Oggi la bandiera di una cupa e aggressiva esaltazione dell’ identitarismo razzista sventola sulle rovine della dichiarazione universale dei diritti dell’uomo. Si parla di globalizzazione, ma la realtà è quella di un conflitto di imperialismi dotati di spaventosi mezzi di distruzione sulla superficie sempre più stretta del globo. Tutto questo si accompagna all’esplosione di intolleranze e fondamentalismi religiosi, spuntati improvvisamente al termine di un secolo tra i meno religiosi della storia.

E’ per questo che si risveglia l’interesse degli storici per gli inizi remoti del processo di cui vediamo gli esiti: la prima globalizzazione, quella che avvenne con la scoperta dell’America e della rotta per le Indie orientali. Alla conoscenza reale del mondo e dell’umanità si accompagnò l’inizio del processo di conquista e di sfruttamento da parte di stati imperiali europei di cui oggi vediamo la fase finale. Un processo che fu inarrestabile in America e in Africa ma che si bloccò davanti alle grandi realtà culturali e politiche dell’Asia: India, Giappone, Cina. Al suo posto si sviluppò invece la componente pacifica dell’espansione europea: la volontà di conoscenza e di confronto.

Accanto a mercanti, viaggiatori e avventurieri, sulle stesse navi furono presenti i missionari della Compagnia di Gesù. A loro si dovette una variante originale delle missioni cristiane: l’antica volontà di convertire e battezzare anche a forza i non cristiani per salvarne le anime abbandonò la forma della costrizione violenta e si ispirò alla strategia che fu definita dell’ ”accomodamento”. Secondo l’insegnamento di Ignazio di Loyola, si doveva trattare di un cedimento iniziale per raggiungere il successo finale – “entrare con la loro per uscire con la nostra”. Ma era una strategia che richiedeva tempo; e l’incontro pacifico tra culture diverse doveva rivelarsi assai più complicato di quello che aveva creduto il primo missionario gesuita approdato in Giappone, il nobile basco Francesco Saverio: il quale credette di riconoscere nella moralità e religiosità giapponese i caratteri fondamentali del cristianesimo: secondo lui, mancava loro per diventare cristiani solo l’annunzio dell’incarnazione di un Dio redentore e l’offerta della vita eterna ai battezzati.
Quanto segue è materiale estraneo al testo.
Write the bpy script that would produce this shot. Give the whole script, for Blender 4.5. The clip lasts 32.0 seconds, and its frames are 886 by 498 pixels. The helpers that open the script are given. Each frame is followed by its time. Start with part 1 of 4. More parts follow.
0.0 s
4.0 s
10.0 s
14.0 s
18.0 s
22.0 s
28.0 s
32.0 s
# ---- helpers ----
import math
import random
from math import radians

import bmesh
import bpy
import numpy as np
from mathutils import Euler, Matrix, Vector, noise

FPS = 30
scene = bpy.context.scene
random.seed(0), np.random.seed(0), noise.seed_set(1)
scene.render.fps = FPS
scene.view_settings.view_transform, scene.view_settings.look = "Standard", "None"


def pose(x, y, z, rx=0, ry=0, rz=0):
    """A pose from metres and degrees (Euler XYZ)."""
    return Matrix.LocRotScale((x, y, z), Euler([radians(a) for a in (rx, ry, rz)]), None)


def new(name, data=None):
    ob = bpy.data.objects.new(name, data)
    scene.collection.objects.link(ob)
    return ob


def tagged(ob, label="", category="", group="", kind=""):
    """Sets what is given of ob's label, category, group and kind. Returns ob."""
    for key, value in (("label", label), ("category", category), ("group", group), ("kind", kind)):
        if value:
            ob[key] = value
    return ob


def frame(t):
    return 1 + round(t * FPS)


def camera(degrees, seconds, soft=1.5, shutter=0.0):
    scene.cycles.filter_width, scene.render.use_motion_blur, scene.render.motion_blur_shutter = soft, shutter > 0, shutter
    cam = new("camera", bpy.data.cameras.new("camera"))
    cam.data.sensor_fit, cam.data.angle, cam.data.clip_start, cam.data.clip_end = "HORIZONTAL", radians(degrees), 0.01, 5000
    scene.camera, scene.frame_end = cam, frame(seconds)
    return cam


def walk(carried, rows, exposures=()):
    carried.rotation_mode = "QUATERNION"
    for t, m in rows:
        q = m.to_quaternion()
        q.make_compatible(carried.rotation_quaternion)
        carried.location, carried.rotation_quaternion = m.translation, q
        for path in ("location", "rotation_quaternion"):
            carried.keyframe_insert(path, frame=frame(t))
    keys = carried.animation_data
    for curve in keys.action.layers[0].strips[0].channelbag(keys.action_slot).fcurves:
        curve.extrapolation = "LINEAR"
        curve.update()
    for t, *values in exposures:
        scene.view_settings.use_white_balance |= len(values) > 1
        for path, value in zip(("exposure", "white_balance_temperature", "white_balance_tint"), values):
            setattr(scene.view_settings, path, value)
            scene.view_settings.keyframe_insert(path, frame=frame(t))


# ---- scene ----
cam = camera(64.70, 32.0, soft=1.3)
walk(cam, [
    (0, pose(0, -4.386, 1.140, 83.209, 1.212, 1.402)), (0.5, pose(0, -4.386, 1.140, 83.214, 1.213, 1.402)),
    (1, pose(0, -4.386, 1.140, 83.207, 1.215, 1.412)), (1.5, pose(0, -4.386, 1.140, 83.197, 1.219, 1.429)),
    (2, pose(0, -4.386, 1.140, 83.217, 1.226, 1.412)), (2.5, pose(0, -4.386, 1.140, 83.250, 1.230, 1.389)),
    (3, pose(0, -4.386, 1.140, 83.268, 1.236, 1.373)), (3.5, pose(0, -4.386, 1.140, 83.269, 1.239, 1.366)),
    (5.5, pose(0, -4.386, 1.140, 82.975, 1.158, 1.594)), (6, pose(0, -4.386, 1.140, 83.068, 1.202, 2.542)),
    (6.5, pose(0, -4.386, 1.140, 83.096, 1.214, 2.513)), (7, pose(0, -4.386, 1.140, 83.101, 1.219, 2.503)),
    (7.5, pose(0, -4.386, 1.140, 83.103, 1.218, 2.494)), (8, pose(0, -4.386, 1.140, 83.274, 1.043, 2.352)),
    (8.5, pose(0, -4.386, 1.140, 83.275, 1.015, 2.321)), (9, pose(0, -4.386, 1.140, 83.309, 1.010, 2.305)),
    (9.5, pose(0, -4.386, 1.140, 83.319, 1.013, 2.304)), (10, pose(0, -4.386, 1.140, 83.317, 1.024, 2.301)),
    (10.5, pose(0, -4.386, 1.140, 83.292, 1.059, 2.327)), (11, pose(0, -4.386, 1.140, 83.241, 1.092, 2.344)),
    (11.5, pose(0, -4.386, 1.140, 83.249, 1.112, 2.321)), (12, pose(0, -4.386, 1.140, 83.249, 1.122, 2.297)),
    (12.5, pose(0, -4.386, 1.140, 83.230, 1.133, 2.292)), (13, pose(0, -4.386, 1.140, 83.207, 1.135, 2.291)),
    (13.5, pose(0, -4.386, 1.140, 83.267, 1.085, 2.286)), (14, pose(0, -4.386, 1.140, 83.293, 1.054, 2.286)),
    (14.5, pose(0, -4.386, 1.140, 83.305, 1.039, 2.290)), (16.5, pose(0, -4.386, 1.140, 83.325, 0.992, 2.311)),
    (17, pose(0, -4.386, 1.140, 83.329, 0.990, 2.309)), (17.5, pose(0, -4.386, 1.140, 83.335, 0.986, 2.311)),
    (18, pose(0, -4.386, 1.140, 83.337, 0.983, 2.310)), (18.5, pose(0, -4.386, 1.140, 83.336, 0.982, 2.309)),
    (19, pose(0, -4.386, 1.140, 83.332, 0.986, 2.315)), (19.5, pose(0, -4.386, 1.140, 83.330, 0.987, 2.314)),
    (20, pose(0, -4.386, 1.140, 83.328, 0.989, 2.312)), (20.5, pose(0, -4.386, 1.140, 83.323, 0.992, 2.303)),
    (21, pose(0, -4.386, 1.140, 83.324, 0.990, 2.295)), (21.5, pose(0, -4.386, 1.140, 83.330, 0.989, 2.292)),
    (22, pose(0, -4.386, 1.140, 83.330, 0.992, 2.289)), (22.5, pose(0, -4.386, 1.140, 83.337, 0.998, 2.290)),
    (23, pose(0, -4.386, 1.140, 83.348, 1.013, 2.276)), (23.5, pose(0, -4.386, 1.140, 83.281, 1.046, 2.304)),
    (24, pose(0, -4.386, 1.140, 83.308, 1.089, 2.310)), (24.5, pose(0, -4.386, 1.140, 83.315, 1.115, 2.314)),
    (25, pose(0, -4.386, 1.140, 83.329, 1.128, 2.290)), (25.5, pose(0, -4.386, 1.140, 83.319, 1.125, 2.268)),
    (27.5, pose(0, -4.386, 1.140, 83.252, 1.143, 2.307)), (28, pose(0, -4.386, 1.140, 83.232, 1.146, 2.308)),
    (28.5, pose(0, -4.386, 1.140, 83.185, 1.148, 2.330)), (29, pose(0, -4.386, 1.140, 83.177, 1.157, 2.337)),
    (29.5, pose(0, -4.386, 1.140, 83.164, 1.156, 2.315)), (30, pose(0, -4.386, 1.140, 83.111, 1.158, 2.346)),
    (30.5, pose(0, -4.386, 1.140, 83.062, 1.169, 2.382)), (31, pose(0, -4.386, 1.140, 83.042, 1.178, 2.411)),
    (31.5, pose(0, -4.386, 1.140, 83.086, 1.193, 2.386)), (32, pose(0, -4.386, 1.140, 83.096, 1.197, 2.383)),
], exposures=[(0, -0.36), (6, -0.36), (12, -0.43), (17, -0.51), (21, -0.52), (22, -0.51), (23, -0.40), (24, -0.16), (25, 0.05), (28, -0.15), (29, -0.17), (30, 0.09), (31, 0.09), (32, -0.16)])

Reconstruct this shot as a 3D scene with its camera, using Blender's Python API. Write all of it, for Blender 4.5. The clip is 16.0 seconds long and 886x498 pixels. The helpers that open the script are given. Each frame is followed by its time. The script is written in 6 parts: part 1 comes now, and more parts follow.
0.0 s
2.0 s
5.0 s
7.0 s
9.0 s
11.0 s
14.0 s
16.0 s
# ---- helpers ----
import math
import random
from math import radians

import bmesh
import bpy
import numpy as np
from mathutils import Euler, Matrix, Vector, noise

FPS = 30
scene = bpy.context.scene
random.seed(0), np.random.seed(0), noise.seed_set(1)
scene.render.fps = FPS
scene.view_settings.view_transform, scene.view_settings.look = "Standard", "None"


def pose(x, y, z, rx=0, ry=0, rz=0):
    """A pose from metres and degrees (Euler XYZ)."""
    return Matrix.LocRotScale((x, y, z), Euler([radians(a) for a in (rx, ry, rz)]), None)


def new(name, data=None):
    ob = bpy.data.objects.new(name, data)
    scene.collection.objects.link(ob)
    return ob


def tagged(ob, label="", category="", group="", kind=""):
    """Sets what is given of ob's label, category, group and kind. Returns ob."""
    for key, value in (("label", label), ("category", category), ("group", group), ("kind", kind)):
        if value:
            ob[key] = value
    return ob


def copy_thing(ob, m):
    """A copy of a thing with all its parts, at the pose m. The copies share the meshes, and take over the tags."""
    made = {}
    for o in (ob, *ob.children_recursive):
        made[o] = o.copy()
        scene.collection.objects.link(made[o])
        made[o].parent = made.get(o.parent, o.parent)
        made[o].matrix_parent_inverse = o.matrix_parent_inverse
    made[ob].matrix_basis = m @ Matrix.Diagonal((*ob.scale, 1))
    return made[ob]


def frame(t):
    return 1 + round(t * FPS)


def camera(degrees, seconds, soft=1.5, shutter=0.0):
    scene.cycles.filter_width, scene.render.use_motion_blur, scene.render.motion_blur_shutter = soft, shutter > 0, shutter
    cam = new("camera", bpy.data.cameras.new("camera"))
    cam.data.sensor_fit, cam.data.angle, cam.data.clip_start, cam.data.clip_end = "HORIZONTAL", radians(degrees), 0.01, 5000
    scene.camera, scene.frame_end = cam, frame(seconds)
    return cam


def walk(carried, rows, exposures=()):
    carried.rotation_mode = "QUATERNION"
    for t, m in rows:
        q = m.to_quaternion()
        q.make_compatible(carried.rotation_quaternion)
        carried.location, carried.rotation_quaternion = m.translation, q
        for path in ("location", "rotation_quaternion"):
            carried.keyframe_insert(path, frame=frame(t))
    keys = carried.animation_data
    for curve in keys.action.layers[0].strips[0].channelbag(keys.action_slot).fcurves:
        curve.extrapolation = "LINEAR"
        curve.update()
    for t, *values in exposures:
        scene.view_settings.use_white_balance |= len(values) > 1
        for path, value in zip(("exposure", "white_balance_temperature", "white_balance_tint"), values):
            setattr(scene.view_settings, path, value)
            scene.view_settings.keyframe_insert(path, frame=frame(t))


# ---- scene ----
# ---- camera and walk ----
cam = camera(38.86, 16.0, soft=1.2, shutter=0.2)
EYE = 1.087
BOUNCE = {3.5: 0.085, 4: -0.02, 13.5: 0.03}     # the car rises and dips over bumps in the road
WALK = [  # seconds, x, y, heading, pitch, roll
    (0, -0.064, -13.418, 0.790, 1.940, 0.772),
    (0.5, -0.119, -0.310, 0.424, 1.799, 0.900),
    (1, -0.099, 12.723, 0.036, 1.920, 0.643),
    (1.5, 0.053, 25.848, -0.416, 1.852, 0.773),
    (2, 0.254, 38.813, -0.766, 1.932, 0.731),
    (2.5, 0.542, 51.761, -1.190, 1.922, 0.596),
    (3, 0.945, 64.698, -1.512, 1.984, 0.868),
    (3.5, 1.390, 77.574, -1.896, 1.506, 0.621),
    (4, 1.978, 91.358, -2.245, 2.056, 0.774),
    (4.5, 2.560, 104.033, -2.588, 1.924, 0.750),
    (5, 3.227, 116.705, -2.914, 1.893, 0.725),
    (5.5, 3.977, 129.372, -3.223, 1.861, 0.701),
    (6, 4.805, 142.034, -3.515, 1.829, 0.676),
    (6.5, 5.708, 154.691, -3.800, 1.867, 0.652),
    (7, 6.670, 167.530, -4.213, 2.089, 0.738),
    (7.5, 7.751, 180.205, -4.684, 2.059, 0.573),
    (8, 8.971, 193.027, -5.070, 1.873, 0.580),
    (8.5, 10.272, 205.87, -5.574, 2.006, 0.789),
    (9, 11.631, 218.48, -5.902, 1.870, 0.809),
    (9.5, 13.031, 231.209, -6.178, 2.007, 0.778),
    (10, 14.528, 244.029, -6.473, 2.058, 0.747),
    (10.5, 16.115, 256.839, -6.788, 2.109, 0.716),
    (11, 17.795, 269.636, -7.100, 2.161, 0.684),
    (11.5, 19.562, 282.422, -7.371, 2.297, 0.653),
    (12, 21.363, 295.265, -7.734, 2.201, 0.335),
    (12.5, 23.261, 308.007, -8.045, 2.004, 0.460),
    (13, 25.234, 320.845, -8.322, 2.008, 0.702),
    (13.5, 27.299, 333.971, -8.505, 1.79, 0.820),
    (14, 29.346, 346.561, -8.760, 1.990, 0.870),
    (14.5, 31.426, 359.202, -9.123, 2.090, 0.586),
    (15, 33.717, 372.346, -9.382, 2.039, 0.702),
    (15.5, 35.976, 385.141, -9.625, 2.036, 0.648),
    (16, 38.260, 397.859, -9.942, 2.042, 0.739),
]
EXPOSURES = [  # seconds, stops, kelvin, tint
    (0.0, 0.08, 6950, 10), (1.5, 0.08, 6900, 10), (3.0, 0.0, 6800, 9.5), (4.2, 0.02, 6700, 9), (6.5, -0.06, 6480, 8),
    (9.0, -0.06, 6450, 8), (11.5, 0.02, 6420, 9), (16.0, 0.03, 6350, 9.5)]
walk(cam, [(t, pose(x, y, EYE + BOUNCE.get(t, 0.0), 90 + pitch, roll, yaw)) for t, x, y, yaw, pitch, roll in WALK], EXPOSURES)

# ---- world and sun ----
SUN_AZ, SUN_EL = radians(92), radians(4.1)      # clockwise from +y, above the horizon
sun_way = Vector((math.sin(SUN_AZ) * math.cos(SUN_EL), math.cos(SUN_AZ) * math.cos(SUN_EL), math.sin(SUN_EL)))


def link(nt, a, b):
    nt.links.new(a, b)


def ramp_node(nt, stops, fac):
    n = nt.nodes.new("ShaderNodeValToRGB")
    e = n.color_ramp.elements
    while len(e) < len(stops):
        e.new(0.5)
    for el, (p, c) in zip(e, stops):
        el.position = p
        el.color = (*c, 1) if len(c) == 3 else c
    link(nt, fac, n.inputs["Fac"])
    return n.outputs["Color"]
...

Ai suoi confratelli arrise un discreto successo in mezzo alla popolazione dell’isola di Kyushu, tale da suscitare a fine secolo la reazione ostile di Toyotomi Hideyoshi ostile alle ingerenze straniere. Ma intanto la strategia gesuitica aveva trovato nel nuovo superiore italiano Alessandro Valignano colui che mise a punto la strategia dell’”accomodamento” imponendo ai gesuiti di seguire nel vestirsi, nel parlare, nel ricevere visitatori le regole di uno speciale galateo da lui composto, in modo da essere considerati come i bonzi e ottenere rispetto e considerazione. La sua strategia di penetrazione consistente nell’imparare la lingua e collocarsi ai livelli alti e rispettati della società fu imitata da Matteo Ricci e da altri membri della Compagnia. I risultati furono straordinari sia per la cultura cinese sia per quella europea. I gesuiti resero note in Cina le conoscenze geografiche e scientifiche europee e così vi ascesero a posizioni eminenti : intanto in tutta Europa si leggevano e si discutevano relazioni e libri di storia dedicati a quella parte del mondo Ma fin dove ci si poteva spingere nel tentativo di farsi accettare e fino a che punto erano superabili le differenze? Il cristianesimo aveva ereditato dall’ebraismo la nozione di un Dio persona: la lingua cinese ne aveva una assai diversa.

Accettarla o no? Un altro esempio: I riti cinesi per i defunti erano idolatria secondo i domenicani, per i gesuiti invece erano solo un rito civile. Ancora: nelle culture indù vigeva un durissimo sistema di caste. Accomodarsi e farlo proprio non era forse negare l’idea cristiana di uguaglianza umana? Mentre i letterati cinesi polemizzavano contro i gesuiti accusati di doppiezza, nella Chiesa romana i nemici del loro metodo – soprattutto i domenicani – parlavano apertamente di eresie.

La vicenda si chiuse col fallimento a metà ‘700. Ma l’interesse per questa vicenda gode oggi, non a caso, di una speciale attualità.